Global

HSBC says more clean up work to do after 'terrible' list of problems



    By Steve Slater and Huw Jones

    LONDON (Reuters) - HSBC is more than halfway through a series of major reforms and still has more to do to guarantee the bank does not add to a "terrible list" of failures, its chairman said on Wednesday.

    Europe's biggest bank has admitted failings in compliance and controls in its Swiss private bank after media reports said it helped wealthy customers conceal millions of dollars of assets in a period up to 2007.

    This adds to a long list of banking scandals over past behavior that have emerged since the financial crisis, including several at HSBC. The bank was fined $1.9 billion two years ago by U.S. authorities for lax controls that allowed criminals to launder money and was also hit with a $611 million penalty by regulators in November for alleged manipulation of currency markets.

    "It's a terrible list," HSBC Chairman Douglas Flint said when a UK member of parliament read out the recent fines and investigations involving the bank at a panel hearing where Flint was being questioned.

    The latest allegations around HSBC's Swiss bank have damaged its reputation and caused a political storm in Britain ahead of an election in May.
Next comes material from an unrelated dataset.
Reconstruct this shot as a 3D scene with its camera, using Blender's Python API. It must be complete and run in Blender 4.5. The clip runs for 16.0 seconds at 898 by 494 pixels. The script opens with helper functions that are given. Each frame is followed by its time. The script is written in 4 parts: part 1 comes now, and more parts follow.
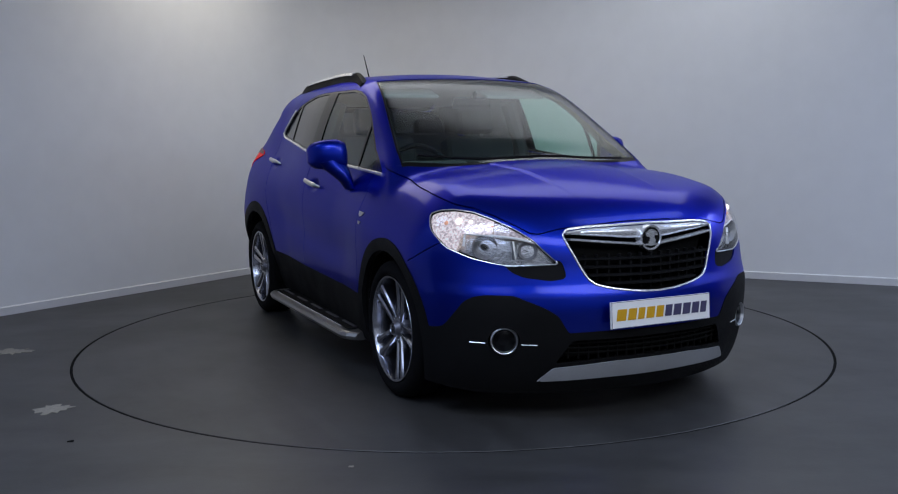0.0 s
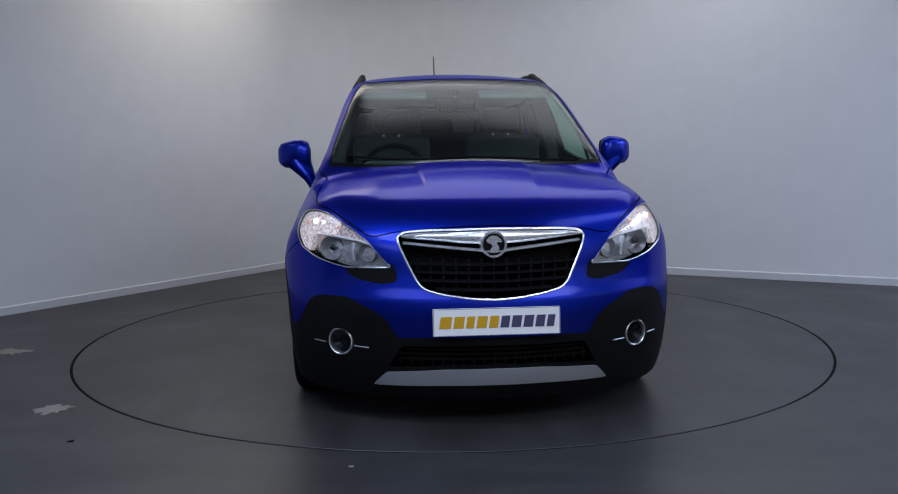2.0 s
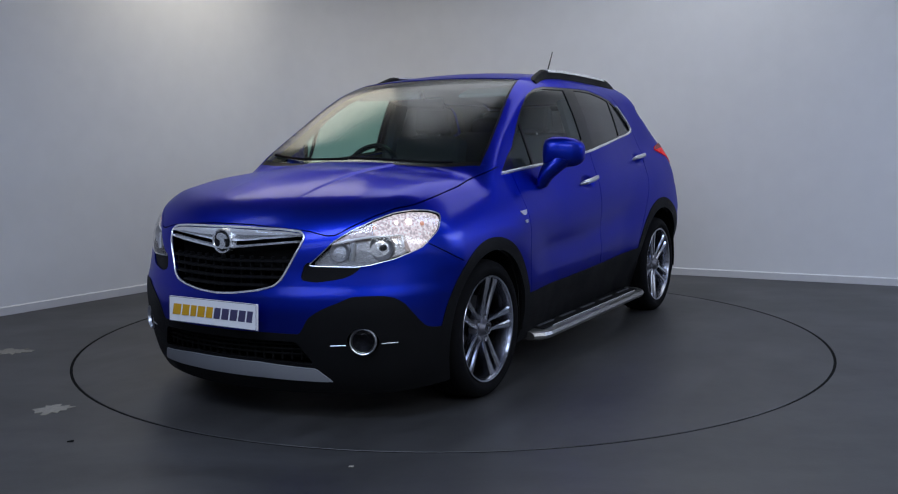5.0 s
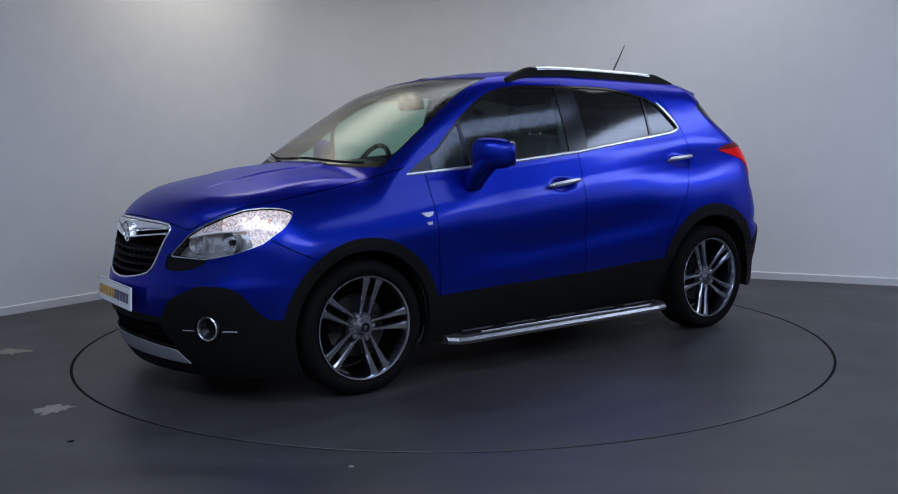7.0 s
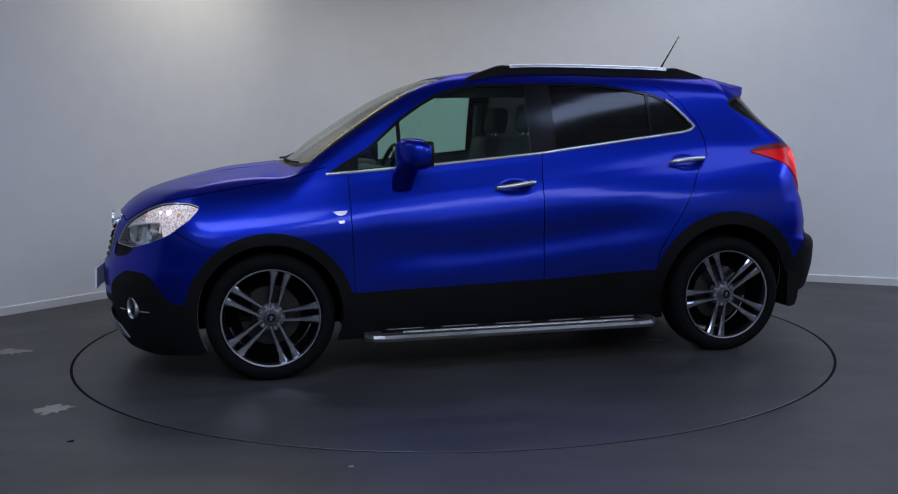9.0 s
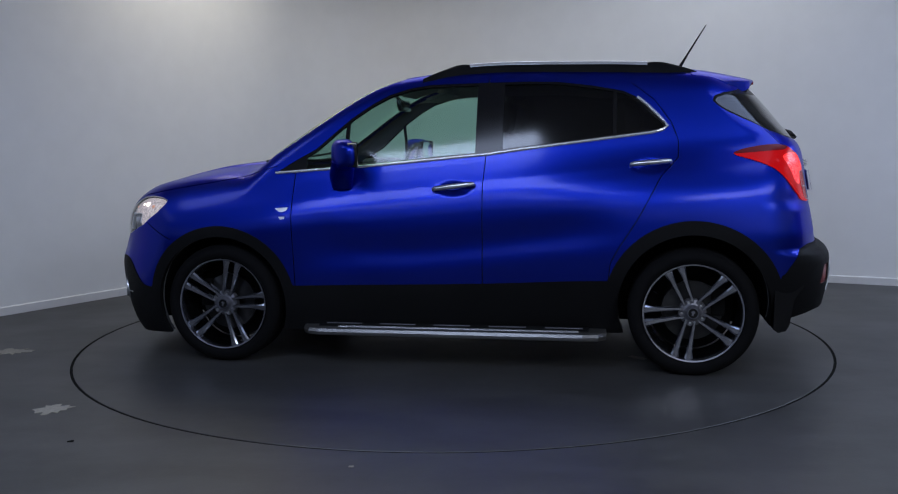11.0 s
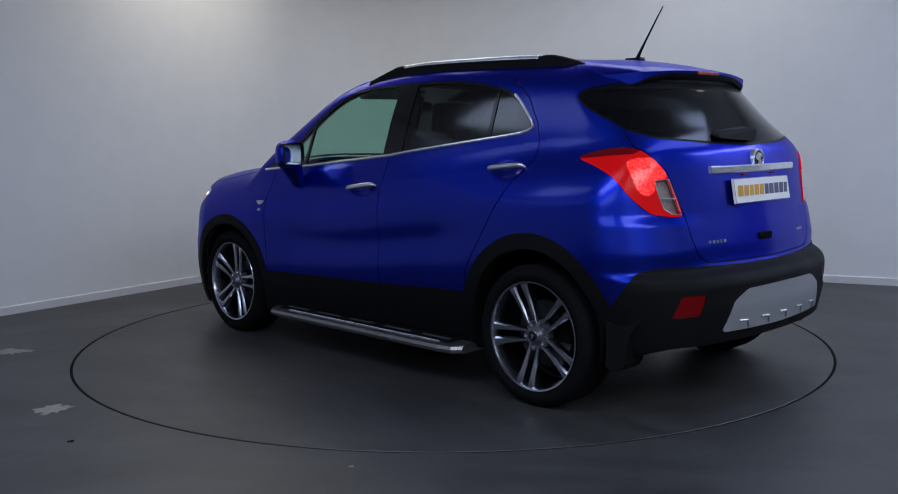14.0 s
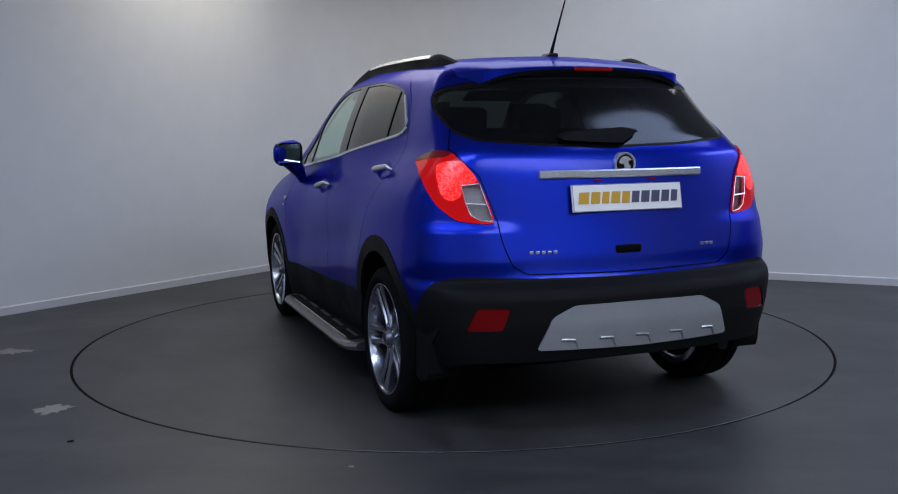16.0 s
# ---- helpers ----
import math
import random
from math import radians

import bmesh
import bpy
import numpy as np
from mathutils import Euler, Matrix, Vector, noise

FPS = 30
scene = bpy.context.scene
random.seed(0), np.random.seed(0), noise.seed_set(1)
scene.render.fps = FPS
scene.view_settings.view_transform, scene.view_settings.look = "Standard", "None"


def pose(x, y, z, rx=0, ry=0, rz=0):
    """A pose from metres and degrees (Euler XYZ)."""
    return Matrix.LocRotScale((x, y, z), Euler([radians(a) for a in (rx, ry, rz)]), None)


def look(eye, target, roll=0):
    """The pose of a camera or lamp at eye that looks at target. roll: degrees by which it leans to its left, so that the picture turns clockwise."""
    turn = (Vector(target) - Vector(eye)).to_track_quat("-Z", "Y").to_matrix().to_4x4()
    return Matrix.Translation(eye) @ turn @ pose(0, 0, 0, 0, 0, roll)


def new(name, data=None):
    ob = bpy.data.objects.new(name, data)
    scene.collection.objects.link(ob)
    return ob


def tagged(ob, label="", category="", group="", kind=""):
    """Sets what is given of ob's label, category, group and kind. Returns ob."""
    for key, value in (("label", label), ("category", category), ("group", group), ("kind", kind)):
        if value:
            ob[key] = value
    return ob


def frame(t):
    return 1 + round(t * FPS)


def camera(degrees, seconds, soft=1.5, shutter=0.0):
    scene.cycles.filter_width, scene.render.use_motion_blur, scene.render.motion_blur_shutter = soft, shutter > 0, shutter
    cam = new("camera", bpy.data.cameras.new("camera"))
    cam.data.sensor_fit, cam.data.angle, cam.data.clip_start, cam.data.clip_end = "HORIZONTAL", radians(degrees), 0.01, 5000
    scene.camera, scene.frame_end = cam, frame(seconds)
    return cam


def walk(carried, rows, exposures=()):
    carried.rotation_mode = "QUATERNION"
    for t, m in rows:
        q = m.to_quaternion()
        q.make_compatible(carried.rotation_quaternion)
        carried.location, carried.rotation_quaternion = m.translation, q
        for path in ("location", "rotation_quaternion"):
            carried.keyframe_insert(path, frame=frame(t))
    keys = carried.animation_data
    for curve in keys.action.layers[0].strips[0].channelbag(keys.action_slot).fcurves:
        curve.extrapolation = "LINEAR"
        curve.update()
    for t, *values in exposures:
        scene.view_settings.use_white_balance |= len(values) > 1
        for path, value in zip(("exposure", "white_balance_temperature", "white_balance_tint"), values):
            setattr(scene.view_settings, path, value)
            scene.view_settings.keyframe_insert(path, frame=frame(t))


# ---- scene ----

# ---------- camera ----------
cam = camera(51.6, 16.0, soft=1.1)
CAM = look((0.0, -5.7864, 1.2259), (-0.0145, 0.0, 0.5563), -0.72)
walk(cam, [(0.0, CAM), (16.0, CAM)])

# ---------- world, lights, exposure ----------
scene.view_settings.exposure = 0.0
world = bpy.data.worlds.new("studio_world")
scene.world = world
world.use_nodes = True
world.node_tree.nodes["Background"].inputs[0].default_value = (0.6, 0.65, 0.8, 1)
world.node_tree.nodes["Background"].inputs[1].default_value = 0.02

CEIL = 3.16


def lamp(name, x, y, size_x, size_y, watts, colour, turn):
    data = bpy.data.lights.new(name, "AREA")
    data.shape, data.size, data.size_y, data.energy, data.color = "RECTANGLE", size_x, size_y, watts, colour
    ob = new(name, data)
    ob.matrix_world = pose(x, y, CEIL - 0.07, 0, 0, turn)
    return ob


COOL, WARM, NEUTRAL = (0.58, 0.70, 1.0), (1.0, 0.94, 0.80), (0.90, 0.94, 1.0)
# unseen panels, placed and sized to suit wall glow, floor brightness and reflections
# x, y, size x, size y, watts, colour, turn in plan
CEILING_LIGHTS = [
    (-1.7, 1.9, 1.7, 1.4, 20, WARM, 0),
    (1.1, 1.15, 3.8, 1.9, 38, NEUTRAL, 0),
    (-4.6, -1.4, 1.2, 2.4, 6, COOL, 0),
    (5.6, -0.3, 1.2, 3.6, 126, COOL, 0),
    (2.5, -1.5, 2.6, 0.6, 17, (0.48, 0.62, 1.0), 45),
    (-2.75, -1.4, 1.1, 0.7, 7, COOL, 0),
    (-1.2, -3.7, 2.4, 1.0, 70, COOL, 0),
    (-2.4, -6.2, 3.4, 1.8, 68, COOL, 0),
    (2.8, -5.8, 4.6, 2.2, 205, (0.80, 0.87, 1.0), 0),
]
for lx, ly, sx, sy, watts, colour, turn in CEILING_LIGHTS:
    lamp("ceiling_lamp", lx, ly, sx, sy, watts, colour, turn)

# ---------- materials ----------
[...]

The opposition Labour Party has criticized Prime Minister David Cameron for appointing former HSBC Chairman Stephen Green as a trade minister after he left the bank.

    Flint and HSBC Chief Executive Stuart Gulliver apologized to the cross-party panel of UK politicians who oversee the financial industry for past failings at its Swiss private bank that allegedly allowed clients to dodge taxes.
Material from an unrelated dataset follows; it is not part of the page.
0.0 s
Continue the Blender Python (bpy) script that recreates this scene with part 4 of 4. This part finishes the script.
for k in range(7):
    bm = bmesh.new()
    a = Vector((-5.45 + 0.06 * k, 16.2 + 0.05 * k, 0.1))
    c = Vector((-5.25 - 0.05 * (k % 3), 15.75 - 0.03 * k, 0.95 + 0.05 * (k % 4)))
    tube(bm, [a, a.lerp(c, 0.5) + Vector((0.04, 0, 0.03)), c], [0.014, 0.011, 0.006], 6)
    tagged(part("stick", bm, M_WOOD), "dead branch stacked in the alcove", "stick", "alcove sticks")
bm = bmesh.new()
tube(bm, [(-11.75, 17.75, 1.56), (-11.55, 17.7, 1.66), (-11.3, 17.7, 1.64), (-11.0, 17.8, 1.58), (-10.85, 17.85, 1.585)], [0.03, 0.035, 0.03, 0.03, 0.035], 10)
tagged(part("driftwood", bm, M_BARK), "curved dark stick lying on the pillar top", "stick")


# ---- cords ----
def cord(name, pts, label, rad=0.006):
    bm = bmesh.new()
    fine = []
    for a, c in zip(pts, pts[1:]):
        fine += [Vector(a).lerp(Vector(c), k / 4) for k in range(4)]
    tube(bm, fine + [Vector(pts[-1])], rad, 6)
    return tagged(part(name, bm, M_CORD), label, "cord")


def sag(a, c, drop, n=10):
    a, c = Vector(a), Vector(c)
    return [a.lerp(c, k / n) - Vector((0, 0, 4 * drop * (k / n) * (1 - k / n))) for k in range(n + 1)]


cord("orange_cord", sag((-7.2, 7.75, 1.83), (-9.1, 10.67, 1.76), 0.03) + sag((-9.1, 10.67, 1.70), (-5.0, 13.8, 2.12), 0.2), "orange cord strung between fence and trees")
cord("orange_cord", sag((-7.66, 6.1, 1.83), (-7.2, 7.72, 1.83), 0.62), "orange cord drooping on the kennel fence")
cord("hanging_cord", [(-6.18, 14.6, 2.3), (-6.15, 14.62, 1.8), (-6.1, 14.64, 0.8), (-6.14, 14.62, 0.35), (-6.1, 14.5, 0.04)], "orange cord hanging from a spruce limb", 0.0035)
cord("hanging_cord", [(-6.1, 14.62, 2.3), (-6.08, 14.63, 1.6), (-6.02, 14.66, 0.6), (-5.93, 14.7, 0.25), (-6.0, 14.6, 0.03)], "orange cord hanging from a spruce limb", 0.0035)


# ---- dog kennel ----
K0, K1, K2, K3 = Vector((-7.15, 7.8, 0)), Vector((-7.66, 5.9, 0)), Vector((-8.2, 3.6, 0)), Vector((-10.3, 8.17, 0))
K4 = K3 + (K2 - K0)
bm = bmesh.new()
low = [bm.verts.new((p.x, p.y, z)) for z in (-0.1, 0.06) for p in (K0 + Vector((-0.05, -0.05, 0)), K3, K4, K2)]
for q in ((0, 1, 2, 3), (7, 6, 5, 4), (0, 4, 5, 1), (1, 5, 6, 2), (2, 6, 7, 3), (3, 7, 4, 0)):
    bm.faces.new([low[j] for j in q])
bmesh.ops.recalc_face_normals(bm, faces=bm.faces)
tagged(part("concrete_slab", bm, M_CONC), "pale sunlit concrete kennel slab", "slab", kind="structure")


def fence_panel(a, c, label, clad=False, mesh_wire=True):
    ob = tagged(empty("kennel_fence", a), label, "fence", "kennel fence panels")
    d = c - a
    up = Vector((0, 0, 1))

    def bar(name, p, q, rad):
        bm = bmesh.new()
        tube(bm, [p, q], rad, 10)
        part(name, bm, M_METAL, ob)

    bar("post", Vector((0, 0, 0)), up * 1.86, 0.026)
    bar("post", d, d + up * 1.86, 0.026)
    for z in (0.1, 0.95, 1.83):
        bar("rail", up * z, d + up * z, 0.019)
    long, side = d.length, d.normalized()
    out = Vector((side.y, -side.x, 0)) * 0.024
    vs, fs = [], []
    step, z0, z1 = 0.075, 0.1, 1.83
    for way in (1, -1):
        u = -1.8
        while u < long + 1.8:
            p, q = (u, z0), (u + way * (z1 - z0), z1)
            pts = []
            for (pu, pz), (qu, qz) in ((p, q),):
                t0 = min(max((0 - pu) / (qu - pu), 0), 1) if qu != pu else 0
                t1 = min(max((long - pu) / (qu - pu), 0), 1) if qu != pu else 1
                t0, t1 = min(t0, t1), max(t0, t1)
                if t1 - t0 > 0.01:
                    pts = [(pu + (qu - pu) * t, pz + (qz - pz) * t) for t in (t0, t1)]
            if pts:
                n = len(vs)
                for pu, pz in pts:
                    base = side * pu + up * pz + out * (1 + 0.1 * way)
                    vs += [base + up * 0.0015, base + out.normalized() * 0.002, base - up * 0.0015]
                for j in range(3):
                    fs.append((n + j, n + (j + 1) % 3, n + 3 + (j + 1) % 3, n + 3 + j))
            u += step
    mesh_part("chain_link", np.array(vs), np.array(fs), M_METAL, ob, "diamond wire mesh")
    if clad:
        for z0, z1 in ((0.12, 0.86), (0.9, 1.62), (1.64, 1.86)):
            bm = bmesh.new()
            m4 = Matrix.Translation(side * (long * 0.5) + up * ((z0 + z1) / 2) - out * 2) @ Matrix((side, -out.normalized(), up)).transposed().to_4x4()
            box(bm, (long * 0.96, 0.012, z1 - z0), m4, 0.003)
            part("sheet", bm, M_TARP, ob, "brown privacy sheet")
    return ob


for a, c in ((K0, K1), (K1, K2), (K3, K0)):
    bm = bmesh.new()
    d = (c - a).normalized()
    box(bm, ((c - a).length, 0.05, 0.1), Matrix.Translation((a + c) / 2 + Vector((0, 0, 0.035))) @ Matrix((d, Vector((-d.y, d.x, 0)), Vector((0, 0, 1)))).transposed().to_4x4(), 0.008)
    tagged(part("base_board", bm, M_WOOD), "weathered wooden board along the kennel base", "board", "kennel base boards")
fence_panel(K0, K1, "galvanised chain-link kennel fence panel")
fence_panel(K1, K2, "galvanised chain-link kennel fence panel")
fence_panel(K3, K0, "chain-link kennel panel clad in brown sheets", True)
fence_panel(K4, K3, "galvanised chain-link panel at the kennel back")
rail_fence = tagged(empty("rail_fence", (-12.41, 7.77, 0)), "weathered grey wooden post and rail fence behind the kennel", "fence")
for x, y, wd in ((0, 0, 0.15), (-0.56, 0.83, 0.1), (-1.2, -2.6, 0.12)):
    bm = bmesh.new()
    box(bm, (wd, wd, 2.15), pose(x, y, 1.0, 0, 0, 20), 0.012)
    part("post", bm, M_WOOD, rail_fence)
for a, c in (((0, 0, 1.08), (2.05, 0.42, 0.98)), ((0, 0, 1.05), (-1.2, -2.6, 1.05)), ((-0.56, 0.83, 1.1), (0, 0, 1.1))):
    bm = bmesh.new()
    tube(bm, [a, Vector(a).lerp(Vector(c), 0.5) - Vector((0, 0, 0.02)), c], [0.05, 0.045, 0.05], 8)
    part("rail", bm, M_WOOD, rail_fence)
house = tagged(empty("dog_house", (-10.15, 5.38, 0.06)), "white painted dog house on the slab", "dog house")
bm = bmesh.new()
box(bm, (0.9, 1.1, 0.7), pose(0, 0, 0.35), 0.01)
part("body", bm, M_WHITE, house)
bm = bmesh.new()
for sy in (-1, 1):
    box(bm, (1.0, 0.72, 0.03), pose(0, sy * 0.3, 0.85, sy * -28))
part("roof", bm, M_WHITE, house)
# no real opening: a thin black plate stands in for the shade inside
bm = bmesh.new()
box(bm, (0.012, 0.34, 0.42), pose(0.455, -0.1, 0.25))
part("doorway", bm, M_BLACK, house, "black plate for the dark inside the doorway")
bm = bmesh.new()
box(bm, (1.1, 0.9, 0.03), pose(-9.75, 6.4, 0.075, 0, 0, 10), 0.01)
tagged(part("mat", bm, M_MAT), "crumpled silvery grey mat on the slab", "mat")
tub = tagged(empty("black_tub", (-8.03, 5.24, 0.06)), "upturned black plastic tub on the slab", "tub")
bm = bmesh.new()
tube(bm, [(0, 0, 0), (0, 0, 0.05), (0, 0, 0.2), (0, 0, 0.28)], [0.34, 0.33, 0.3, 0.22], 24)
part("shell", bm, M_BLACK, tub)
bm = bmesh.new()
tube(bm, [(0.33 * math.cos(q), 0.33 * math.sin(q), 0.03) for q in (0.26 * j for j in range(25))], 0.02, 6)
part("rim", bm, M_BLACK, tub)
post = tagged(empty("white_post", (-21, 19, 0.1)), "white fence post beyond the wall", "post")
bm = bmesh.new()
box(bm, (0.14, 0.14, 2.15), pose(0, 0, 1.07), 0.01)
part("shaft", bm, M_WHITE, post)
    "It clearly was unacceptable, we very much regret this and it has damaged HSBC's reputation," Gulliver told the Treasury Committee in regard to practices at HSBC's Swiss bank in the mid-2000s.

    "I am responsible for clearing it up. I have made substantial changes," he said.

    Gulliver told the lawmakers a Swiss account he held in the past was not to avoid tax, saying he had paid all his UK taxes and opened the account so colleagues could not see his finances.

    Gulliver has come under fire after Britain's Guardian newspaper said he had sheltered millions of pounds in HSBC's Swiss private bank via a Panamanian company.